Daniel V. Speckhard serves as president and CEO for IMA World Health, headquartered in Washington, D.C., United States. IMA is a member of the Core Group for Child Survival, the Global Health Council, and the Partnership for Quality Medical Donations. In addition, IMA is registered with the U.S. Agency for International Development (USAID).

==History==

IMA World Health, also known as Interchurch Medical Assistance, was formed in 1960 as a coalition of a number of faith-based relief and development agencies. IMA's aim was to centralize and oversee requests for gifts-in-kind from pharmaceutical and medical supply manufacturers and appropriately channel them to healthcare facilities, refugee centers, and disaster relief programs. The organization began distributing the donations from a warehouse in Maryland. The warehouse was operated by one of IMA's sponsors, the Church of the Brethren. To date, the organization has managed over $1 billion in supplies and shipped them to 52 countries.

In addition to the distribution of needed medical supplies, IMA has provided medical services to people in areas devastated by civil strife and natural disaster. In 2010, three of the agency's own employees, including then-CEO Rick Santos, narrowly escaped death while working to end Lymphatic Filariasis (Elephantiasis) in Haiti. The workers spent 50 hours trapped in the rubble of a hotel in Port-au-Prince after an earthquake struck the region, but they were ultimately rescued. The organization responded to the disaster by providing medicine boxes and hygiene kits.

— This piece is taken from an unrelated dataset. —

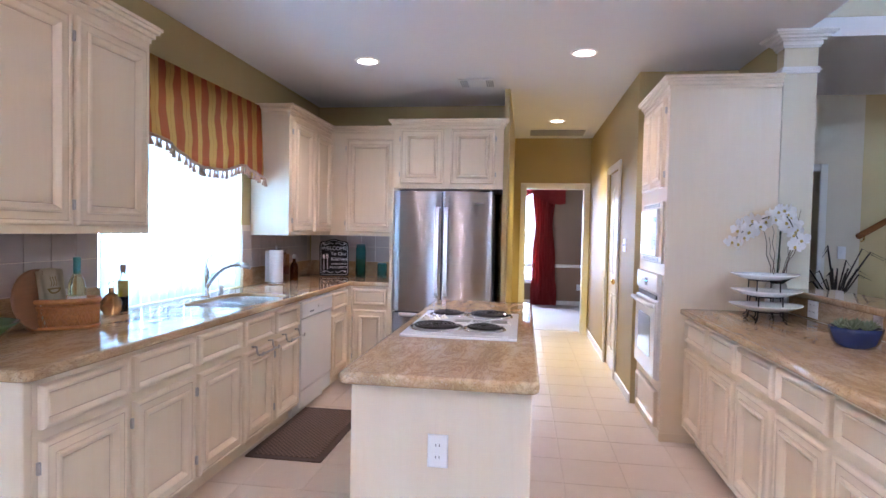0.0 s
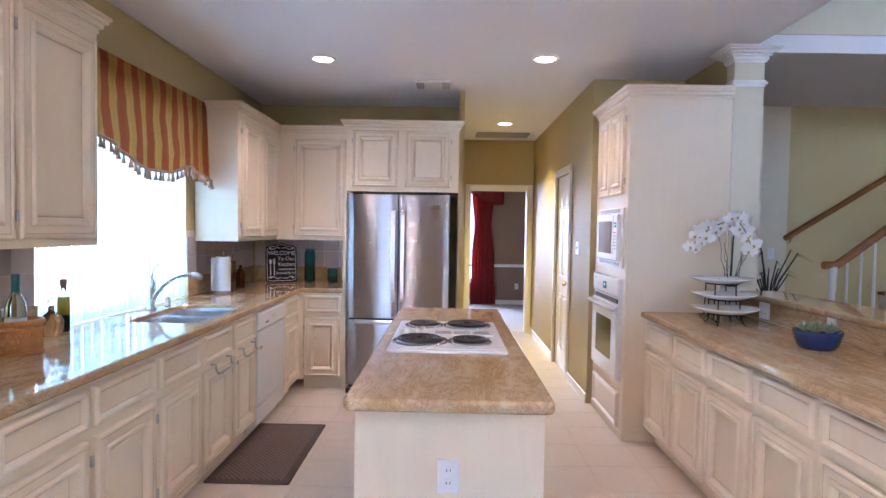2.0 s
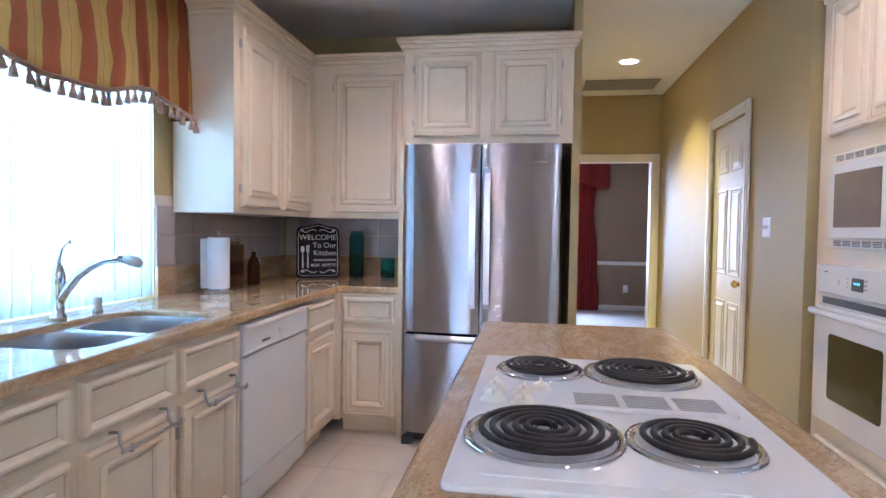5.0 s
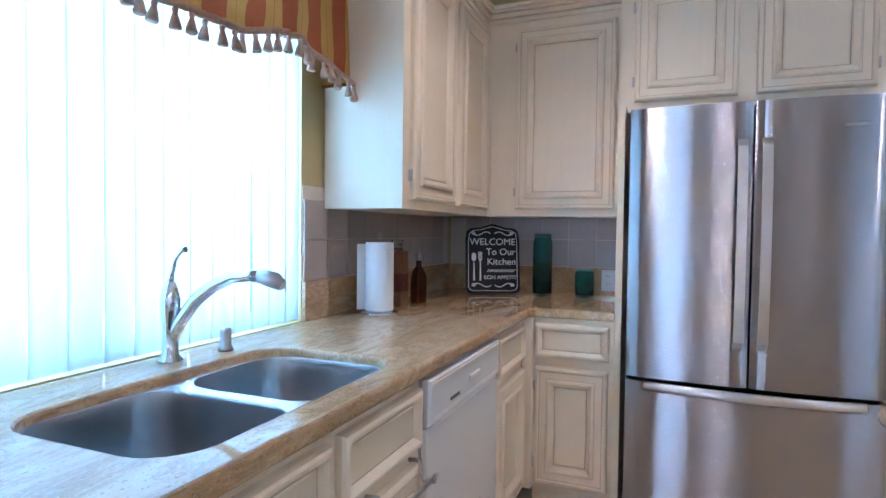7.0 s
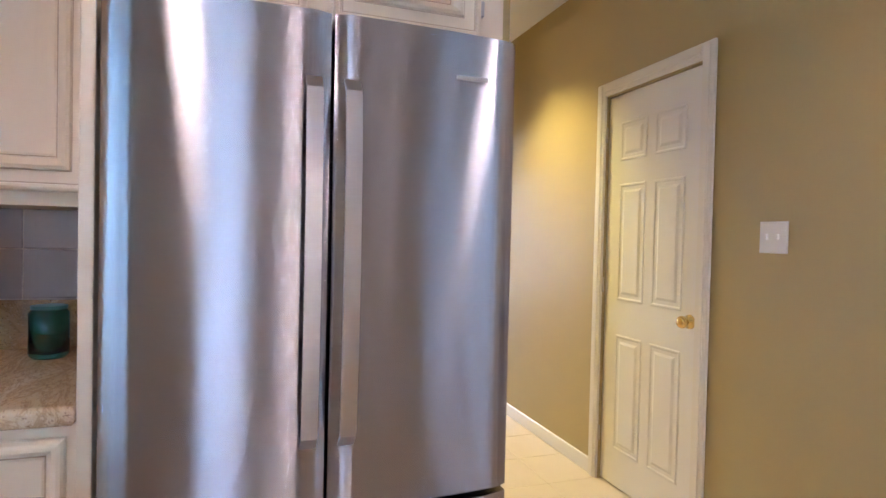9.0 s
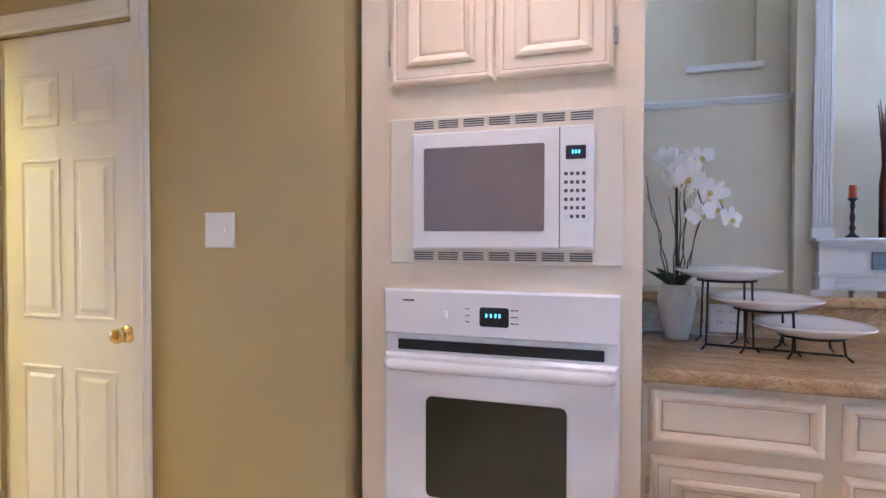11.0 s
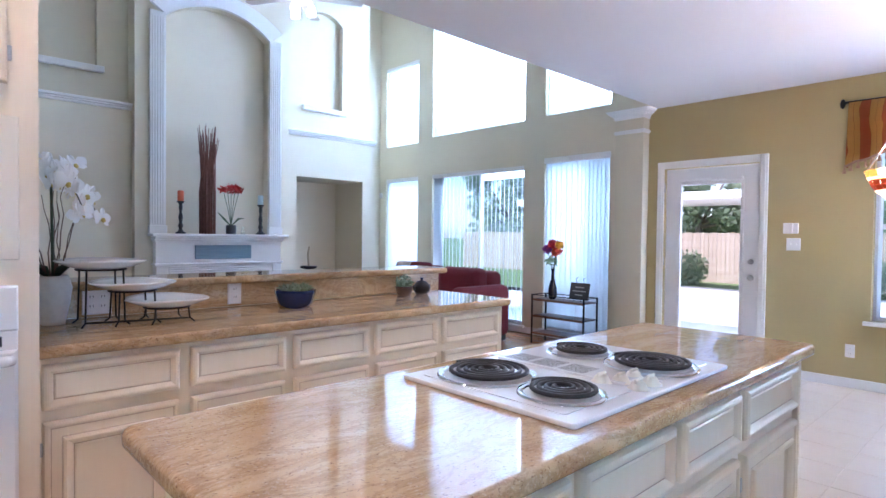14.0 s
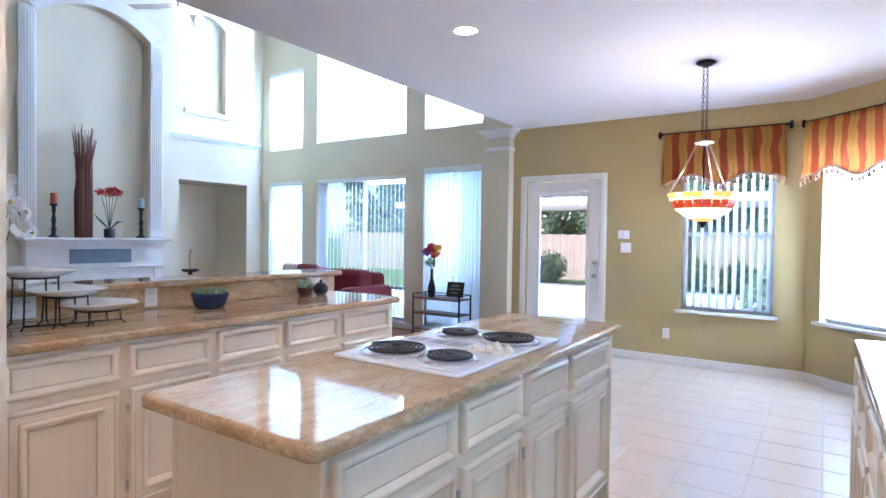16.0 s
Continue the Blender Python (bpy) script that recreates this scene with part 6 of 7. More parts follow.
lettering(sign, "WELCOME", 0.0, 0.267, 0.053, SIGN_WHITE)
lettering(sign, "To Our", 0.045, 0.212, 0.052, SIGN_WHITE)
lettering(sign, "Kitchen", 0.048, 0.158, 0.052, SIGN_WHITE)
lettering(sign, "BON APPETIT!", 0.045, 0.078, 0.030, SIGN_WHITE)
for r in range(2):
    for i in range(12):
        x = -0.032 + i * 0.013 + (r % 2) * 0.0065
        part("check", bx(x, x + 0.0065, -0.002, -0.0005, 0.118 + r * 0.0075, 0.1245 + r * 0.0075), SIGN_WHITE, sign)
for x, fork in ((-0.105, False), (-0.07, True)):
    part("utensil_handle", tube([(x, -0.001, 0.07), (x, -0.001, 0.17)], 0.004, 6, radii=[0.006, 0.003]), SIGN_WHITE, sign)
    if fork:
        for dx in (-0.009, -0.003, 0.003, 0.009):
            part("fork_tine", tube([(x, -0.001, 0.17), (x + dx, -0.001, 0.19), (x + dx, -0.001, 0.228)], 0.002, 5), SIGN_WHITE, sign)
    else:
        part("spoon_head", prism([(x + 0.013 * math.cos(a), 0.20 + 0.024 * math.sin(a)) for a in (2 * math.pi * i / 16 for i in range(16))], -0.002, 0.0005, axis="y"), SIGN_WHITE, sign)
for s in (-1, 1):
    for zc, f in ((0.33, 1), (0.045, -1)):
        pts = [(s * (0.01 + 0.012 * i + 0.0), -0.001, zc + f * 0.010 * math.sin(i * 0.75)) for i in range(10)]
        part("scroll", tube(pts, 0.003, 5), SIGN_WHITE, sign)
        pts = [(s * (0.105 + 0.012 * (1 - i / 14) * math.cos(i * 0.8)), -0.001, zc + 0.012 * (1 - i / 14) * math.sin(i * 0.8)) for i in range(14)]
        part("scroll", tube(pts, 0.0022, 5), SIGN_WHITE, sign)

# basket and bottles at the window end
bk = thing("wicker_basket", -0.925, 3.35, CT, "oval woven orange brown wicker basket on the counter", "basket", "", "", 42)
WICK = wood("wicker_cane", (0.40, 0.145, 0.035), (0.60, 0.26, 0.07), (1, 1, 1), 0.45, 60)
A, B = 0.135, 0.08


def oval(a, z, k=1.0):
    n = 2.6
    c, s = math.cos(a), math.sin(a)
    return (k * A * math.copysign(abs(c) ** (2 / n), c), k * B * math.copysign(abs(s) ** (2 / n), s), z)


bm = bmesh.new()
rings = [[bm.verts.new(oval(2 * math.pi * i / 40, z, k)) for i in range(40)] for z, k in ((0.0, 0.92), (0.01, 0.96), (0.13, 1.0), (0.13, 0.97), (0.012, 0.92))]
for a, b in zip(rings, rings[1:]):
    for i in range(40):
        bm.faces.new((a[i], a[(i + 1) % 40], b[(i + 1) % 40], b[i])).smooth = True
bm.faces.new(rings[0])
bm.faces.new(rings[-1])
bmesh.ops.recalc_face_normals(bm, faces=bm.faces)
part("wall", bm, WICK, bk)
for d in (1, -1):
    for i in range(46):
        a = 2 * math.pi * i / 46
        part("strand", tube([oval(a + d * 0.30 * v, 0.015 + 0.095 * v, 0.985 + 0.03 + 0.004 * math.sin(9 * v * 3.14 + i)) for v in (0, 0.33, 0.66, 1)], 0.003, 4), WICK, bk)
for z, r in ((0.128, 0.013), (0.008, 0.009), (0.105, 0.006)):
    part("rim", tube([oval(2 * math.pi * i / 40, z, 1.02) for i in range(40)], r, 7, closed=True), WICK, bk)
wbt = thing("wine_bottle", -0.905, 3.40, CT + 0.014, "clear white wine bottle with teal capsule in the basket", "bottle")
part("glass_body", lathe([(0, 0), (0.036, 0), (0.038, 0.006), (0.038, 0.17), (0.032, 0.20), (0.016, 0.235), (0.0145, 0.30), (0, 0.302)], 20), glass("pale_wine_glass", (0.80, 0.83, 0.55), 0.02), wbt)
part("capsule", lathe([(0.0155, 0.235), (0.0165, 0.31), (0.0155, 0.313), (0, 0.313)], 16), plain("teal_foil", (0.02, 0.17, 0.17), 0.35), wbt, "teal foil capsule")
part("wine_label", lathe([(0.0386, 0.05), (0.0386, 0.13)], 20), PAPER, wbt)
cbd = thing("cutting_board", -0.985, 3.26, CT, "round dark wooden board leaning on the tiles", "cutting board")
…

In the late 1990s, IMA World Health expanded its efforts to include the management of healthcare service projects in developing nations. The organization worked to build basic health systems and services, control diseases including HIV/AIDS and NTDs (Neglected Tropical Diseases), and foster local faith-based support. IMA also recruits personnel to serve in areas of need. Its workers are involved in projects in the Democratic Republic of Congo, Haiti, Southern Sudan, and Tanzania.